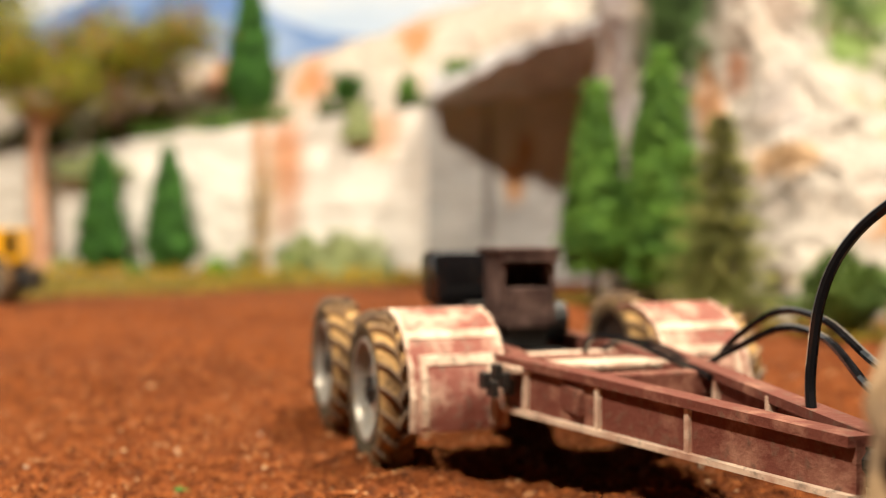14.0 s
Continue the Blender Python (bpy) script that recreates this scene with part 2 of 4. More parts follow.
STRAW = foliage("dry_straw", (0.45, 0.30, 0.13), (0.62, 0.46, 0.24))
CREEPER = foliage("pale_creeper", (0.25, 0.31, 0.12), (0.50, 0.54, 0.28))
HERB = foliage("small_herbs", (0.15, 0.22, 0.06), (0.40, 0.46, 0.19))
MOSS = foliage("ochre_moss", (0.13, 0.10, 0.010), (0.46, 0.32, 0.03))
CLIFF_MOSS = foliage("cliff_moss", (0.035, 0.075, 0.018), (0.12, 0.21, 0.05))
FLOWER = foliage("yellow_flowers", (0.45, 0.28, 0.02), (0.62, 0.42, 0.04))
BARK = speckled("pink_bark", (0.46, 0.22, 0.14), (0.60, 0.34, 0.22), 0.6, 0.8, depth=0.06)
WOOD = speckled("dark_stem", (0.05, 0.03, 0.018), (0.11, 0.07, 0.04), 1.0, 0.85, depth=0.05)


# ---- mesh helpers, in centimetres ----
def part(name, bm, mat, parent=None, label="", m=None, smooth=False):
    """Links a bmesh, made in centimetres, as one mesh object."""
    bmesh.ops.recalc_face_normals(bm, faces=bm.faces)
    bm.transform(Matrix.Scale(CM, 4))
    me = bpy.data.meshes.new(name)
    bm.to_mesh(me)
    bm.free()
    return mesh_part(name, me, mat, parent, label, m, smooth)


def mesh_part(name, me, mat, parent=None, label="", m=None, smooth=False):
    if not me.materials:
        me.materials.append(mat)
    if smooth:
        me.polygons.foreach_set("use_smooth", [True] * len(me.polygons))
        if len(me.polygons) < 9000:
            me.set_sharp_from_angle(angle=radians(38))
    ob = new(name, me)
    if parent:
        ob.parent = parent
    if m:
        ob.matrix_basis = m
    return tagged(ob, label)


def py_mesh(name, verts, faces):
    me = bpy.data.meshes.new(name)
    me.from_pydata([(v[0] * CM, v[1] * CM, v[2] * CM) for v in verts], [], faces)
    return me


def thing(name, m, label, category, group="", kind=""):
    ob = new(name)
    ob.empty_display_size = 0.01
    ob.matrix_basis = m
    return tagged(ob, label, category, group, kind)


def box(bm, centre, size, bevel=0.0, turn=(0, 0, 0)):
    m = pose(*centre, *turn) @ Matrix.Diagonal((*size, 1))
    r = bmesh.ops.create_cube(bm, size=1.0, matrix=m)
    if bevel:
        edges = list({e for v in r["verts"] for e in v.link_edges})
        bmesh.ops.bevel(bm, geom=edges, offset=bevel, segments=2, affect="EDGES", profile=0.6)
    return bm


def rod(bm, a, b, r, r2=None, seg=10):
    a, b = Vector(a), Vector(b)
    d = b - a
    m = Matrix.Translation((a + b) / 2) @ d.to_track_quat("Z", "Y").to_matrix().to_4x4()
    bmesh.ops.create_cone(bm, cap_ends=True, segments=seg, radius1=r, radius2=r if r2 is None else r2, depth=d.length, matrix=m)
    return bm


def pipe(bm, points, r, seg=8):
    for a, b in zip(points, points[1:]):
        rod(bm, a, b, r, None, seg)
    for p in points[1:-1]:
        bmesh.ops.create_icosphere(bm, subdivisions=1, radius=r * 1.02, matrix=Matrix.Translation(p))
    return bm


def tube(bm, points, r, seg=8):
    """One smooth hose swept along the points."""
    p = [Vector(q) for q in points]
    rings, side = [], Vector((0, 1, 0))
    for i, q in enumerate(p):
        d = (p[min(i + 1, len(p) - 1)] - p[max(i - 1, 0)]).normalized()
        up = d.cross(side).normalized()
        side = up.cross(d).normalized()
        rings.append([q + (side * math.cos(6.2832 * k / seg) + up * math.sin(6.2832 * k / seg)) * r for k in range(seg)])
    return loft(bm, rings)


def curve(points, n=6):
    """More points along a smooth line through the given ones."""
    p = [Vector(q) for q in points]
    p = [p[0] * 2 - p[1]] + p + [p[-1] * 2 - p[-2]]
    out = []
    for i in range(1, len(p) - 2):
        for k in range(n):
            t = k / n
            out.append(0.5 * (2 * p[i] + (p[i + 1] - p[i - 1]) * t + (2 * p[i - 1] - 5 * p[i] + 4 * p[i + 1] - p[i + 2]) * t * t + (3 * p[i] - p[i - 1] - 3 * p[i + 1] + p[i + 2]) * t ** 3))
    return out + [p[-2]]


def prism(bm, outline, y0, y1, bevel=0.0):
    """A side outline of (x, z) pulled from y0 to y1."""
    a = [bm.verts.new((x, y0, z)) for x, z in outline]
    b = [bm.verts.new((x, y1, z)) for x, z in outline]
    faces = [bm.faces.new(a), bm.faces.new(b[::-1])]
    for i in range(len(a)):
        j = (i + 1) % len(a)
        faces.append(bm.faces.new((a[j], a[i], b[i], b[j])))
    if bevel:
        edges = list({e for f in faces for e in f.edges})
        bmesh.ops.bevel(bm, geom=edges, offset=bevel, segments=2, affect="EDGES", profile=0.6)
    return bm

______

Task requirements –
Restate the listing above word for word, and skip the pictures.

Solution to the exercise –
14.0 s
Continue the Blender Python (bpy) script that recreates this scene with part 2 of 4. More parts follow.
STRAW = foliage("dry_straw", (0.45, 0.30, 0.13), (0.62, 0.46, 0.24))
CREEPER = foliage("pale_creeper", (0.25, 0.31, 0.12), (0.50, 0.54, 0.28))
HERB = foliage("small_herbs", (0.15, 0.22, 0.06), (0.40, 0.46, 0.19))
MOSS = foliage("ochre_moss", (0.13, 0.10, 0.010), (0.46, 0.32, 0.03))
CLIFF_MOSS = foliage("cliff_moss", (0.035, 0.075, 0.018), (0.12, 0.21, 0.05))
FLOWER = foliage("yellow_flowers", (0.45, 0.28, 0.02), (0.62, 0.42, 0.04))
BARK = speckled("pink_bark", (0.46, 0.22, 0.14), (0.60, 0.34, 0.22), 0.6, 0.8, depth=0.06)
WOOD = speckled("dark_stem", (0.05, 0.03, 0.018), (0.11, 0.07, 0.04), 1.0, 0.85, depth=0.05)


# ---- mesh helpers, in centimetres ----
def part(name, bm, mat, parent=None, label="", m=None, smooth=False):
    """Links a bmesh, made in centimetres, as one mesh object."""
    bmesh.ops.recalc_face_normals(bm, faces=bm.faces)
    bm.transform(Matrix.Scale(CM, 4))
    me = bpy.data.meshes.new(name)
    bm.to_mesh(me)
    bm.free()
    return mesh_part(name, me, mat, parent, label, m, smooth)


def mesh_part(name, me, mat, parent=None, label="", m=None, smooth=False):
    if not me.materials:
        me.materials.append(mat)
    if smooth:
        me.polygons.foreach_set("use_smooth", [True] * len(me.polygons))
        if len(me.polygons) < 9000:
            me.set_sharp_from_angle(angle=radians(38))
    ob = new(name, me)
    if parent:
        ob.parent = parent
    if m:
        ob.matrix_basis = m
    return tagged(ob, label)


def py_mesh(name, verts, faces):
    me = bpy.data.meshes.new(name)
    me.from_pydata([(v[0] * CM, v[1] * CM, v[2] * CM) for v in verts], [], faces)
    return me


def thing(name, m, label, category, group="", kind=""):
    ob = new(name)
    ob.empty_display_size = 0.01
    ob.matrix_basis = m
    return tagged(ob, label, category, group, kind)


def box(bm, centre, size, bevel=0.0, turn=(0, 0, 0)):
    m = pose(*centre, *turn) @ Matrix.Diagonal((*size, 1))
    r = bmesh.ops.create_cube(bm, size=1.0, matrix=m)
    if bevel:
        edges = list({e for v in r["verts"] for e in v.link_edges})
        bmesh.ops.bevel(bm, geom=edges, offset=bevel, segments=2, affect="EDGES", profile=0.6)
    return bm


def rod(bm, a, b, r, r2=None, seg=10):
    a, b = Vector(a), Vector(b)
    d = b - a
    m = Matrix.Translation((a + b) / 2) @ d.to_track_quat("Z", "Y").to_matrix().to_4x4()
    bmesh.ops.create_cone(bm, cap_ends=True, segments=seg, radius1=r, radius2=r if r2 is None else r2, depth=d.length, matrix=m)
    return bm


def pipe(bm, points, r, seg=8):
    for a, b in zip(points, points[1:]):
        rod(bm, a, b, r, None, seg)
    for p in points[1:-1]:
        bmesh.ops.create_icosphere(bm, subdivisions=1, radius=r * 1.02, matrix=Matrix.Translation(p))
    return bm


def tube(bm, points, r, seg=8):
    """One smooth hose swept along the points."""
    p = [Vector(q) for q in points]
    rings, side = [], Vector((0, 1, 0))
    for i, q in enumerate(p):
        d = (p[min(i + 1, len(p) - 1)] - p[max(i - 1, 0)]).normalized()
        up = d.cross(side).normalized()
        side = up.cross(d).normalized()
        rings.append([q + (side * math.cos(6.2832 * k / seg) + up * math.sin(6.2832 * k / seg)) * r for k in range(seg)])
    return loft(bm, rings)


def curve(points, n=6):
    """More points along a smooth line through the given ones."""
    p = [Vector(q) for q in points]
    p = [p[0] * 2 - p[1]] + p + [p[-1] * 2 - p[-2]]
    out = []
    for i in range(1, len(p) - 2):
        for k in range(n):
            t = k / n
            out.append(0.5 * (2 * p[i] + (p[i + 1] - p[i - 1]) * t + (2 * p[i - 1] - 5 * p[i] + 4 * p[i + 1] - p[i + 2]) * t * t + (3 * p[i] - p[i - 1] - 3 * p[i + 1] + p[i + 2]) * t ** 3))
    return out + [p[-2]]


def prism(bm, outline, y0, y1, bevel=0.0):
    """A side outline of (x, z) pulled from y0 to y1."""
    a = [bm.verts.new((x, y0, z)) for x, z in outline]
    b = [bm.verts.new((x, y1, z)) for x, z in outline]
    faces = [bm.faces.new(a), bm.faces.new(b[::-1])]
    for i in range(len(a)):
        j = (i + 1) % len(a)
        faces.append(bm.faces.new((a[j], a[i], b[i], b[j])))
    if bevel:
        edges = list({e for f in faces for e in f.edges})
        bmesh.ops.bevel(bm, geom=edges, offset=bevel, segments=2, affect="EDGES", profile=0.6)
    return bm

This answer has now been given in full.